In recent future, vehicles will establish a spontaneous connection over a wireless radio
channel, coordinating actions and information. Vehicles will exchange warning
messages over the wireless radio channel through Dedicated Short Range
Communication IEEE 1609 over the Wireless Access in Vehicular Environment
802.11p. Unfortunately, the wireless communication among vehicles is vulnerable to
security threats that may lead to very serious safety hazards. Security infrastructure is
most important in such a hazardous scope of vehicles communication for coordinating
actions and avoiding accidents on the roads. Therefore, these warning messages must
incorporate an authentication factor such that warning receiver is willing to accept the
message and react in a timely manner. Up to now, the authentication schemes involve
trusted third party during the establishment of the common private secret key, which
requires extra infrastructure and, moreover is not always feasible.

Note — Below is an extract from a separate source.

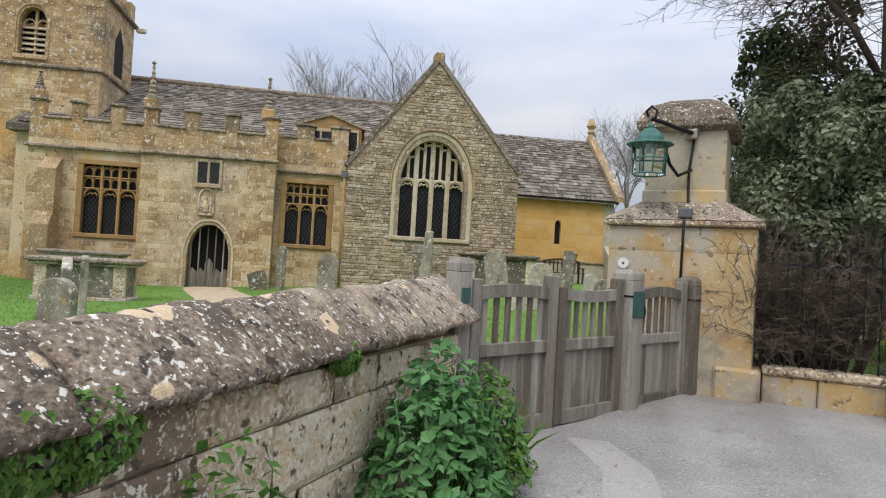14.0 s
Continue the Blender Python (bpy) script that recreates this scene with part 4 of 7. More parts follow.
# porch and aisle with battlements
porch = new("porch")
porch.parent = church
DOOR = (-7.47, -6.22, 1.05, 2.25, 3.2)
TWO = (-7.30, -6.62, 4.42, 5.14, None)
wall_core("wall", -8.96, -4.95, 1.05, [(-8.96, 6.1), (-4.95, 6.1)], [DOOR], 0.5, M_CHURCH, porch)
part("side_wall", box(-4.95 - 0.4, -4.95, 0.5, 1.2, 1.0, 6.1), M_CHURCH, porch)
ph = arch_holes(-7.64, -6.05, 1.0, 2.3, 3.42) + [(-7.42, -6.5, 4.3, 5.3), (-7.25, -6.72, 3.45, 4.3), (-9.0, -4.9, 5.24, 5.44)]
church_stones(porch, courses(-8.96, -4.95, 1.1, 6.1, (0.16, 0.28), (0.2, 0.55), 73, None, ph, 0.012, None, 0.3), 5.24, I4, 200, 21)
part("string_course", prism([(-9.05, 5.26), (-4.86, 5.26), (-4.86, 5.34), (-9.05, 5.34)], -0.12, 0.05, None, 0.02), M_COPING, porch)
part("door_arch", sweep_arch(-7.47, -6.22, 1.1, 2.25, 3.2, 0.15, -0.03, 0.3), M_CHDRESS, porch)
door = new("door")
door.parent = porch
door["label"] = "dark oak slatted porch door under a pointed arch"
for i in range(5):
    u = -7.46 + 0.02 + i * 0.245
    part("slat", box(u + 0.03, u + 0.07, 0.22, 0.27, 1.2, 3.1, 0.004), M_GREYWOOD, door)
    part("board", prism([(u, 1.15), (u + 0.24, 1.15), (u + 0.24, 1.72 if i != 2 else 2.0), (u + 0.12, 1.84 if i != 2 else 2.15), (u, 1.72 if i != 2 else 2.0)], 0.235, 0.265), M_GREYWOOD, door)
# added dark sheet: the porch's inner shade painted behind the slats
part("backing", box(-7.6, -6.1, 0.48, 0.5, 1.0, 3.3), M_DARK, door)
squared_window("window", porch, -7.28, -6.64, 4.44, 5.12, 2, M_CHURCH, depth=-0.03, mull=0.07, frame_w=0.08, lead=0.1, glass=M_CHGLASS, label="small two-light leaded window", face=0.06)
nic = new("niche")
nic.parent = porch
nic["label"] = "carved stone niche with a worn figure"
part("surround", sweep_arch(-7.13, -6.83, 3.55, 4.0, 4.22, 0.09, -0.05, 0.03), M_BLOCK, nic)
part("recess", box(-7.13, -6.83, -0.005, 0.0, 3.5, 4.05), M_BLOCK, nic)
part("figure", lathe([(0.06, 0), (0.10, 0.05), (0.09, 0.3), (0.05, 0.4), (0.06, 0.46), (0.02, 0.52)], 8, m=Matrix.Translation((-6.98, -0.05, 3.55))), M_BLOCK, nic)
part("corbel", box(-7.2, -6.76, -0.1, 0.02, 3.45, 3.53, 0.03), M_BLOCK, nic)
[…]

Basic scheme, no hardware: We propose to certify both the public key and out-of- band sense-able static attributes to enable mutual authentication of the communicating vehicles. Vehicle owners are bound to preprocess (periodically, possibly during the annual inspection procedure) a certificate that signs monolithically both a public key and a list of fixed unchangeable attributes (e.g., license number, brand and color) of the vehicle (extending ISO 3779 and 3780 standards). With such a scheme the vehicle can verify (say by using a camera) that the public key belongs to the specific vehicle to which the connection should be established (rather than a public key of a standing by adversary).
Intermediate scheme simple laser: We further suggest a more sophisticated scheme to cope with scenario in which the adversary uses a vehicle with identical static attributes as the original vehicle. We consider the case of multiple malicious vehicles with identical visual static attributes. Apparently, dynamic attributes (e.g., location and direction) can uniquely define a vehicle and can be utilized to resolve the true identity of vehicles. However, unlike static attributes, dynamic attributes cannot be signed by a trusted authority beforehand. We propose an approach to verify the coupling between non-certified dynamic attributes and certified static attributes via an auxiliary communication channel, for example, a modulated laser beam (basing our scheme on laser technology similar to the laser used to measure speed of a car at a certain location).
Sophisticated scheme PUF: At last we propose to use optical Physically Unclonable Function (PUF) to make sure that the response is spontaneous by the receiving vehicle, rather than an answer forwarded from another vehicle, namely, using the round trip delay information and even more sophisticated preprocessing that will allow authentication without measuring the round trip delay. Vehicles utilize an out- of-band optical communication channel in order to exchange the PUF stimulated optical challenge and corresponding response from the sender and receiver, respectively.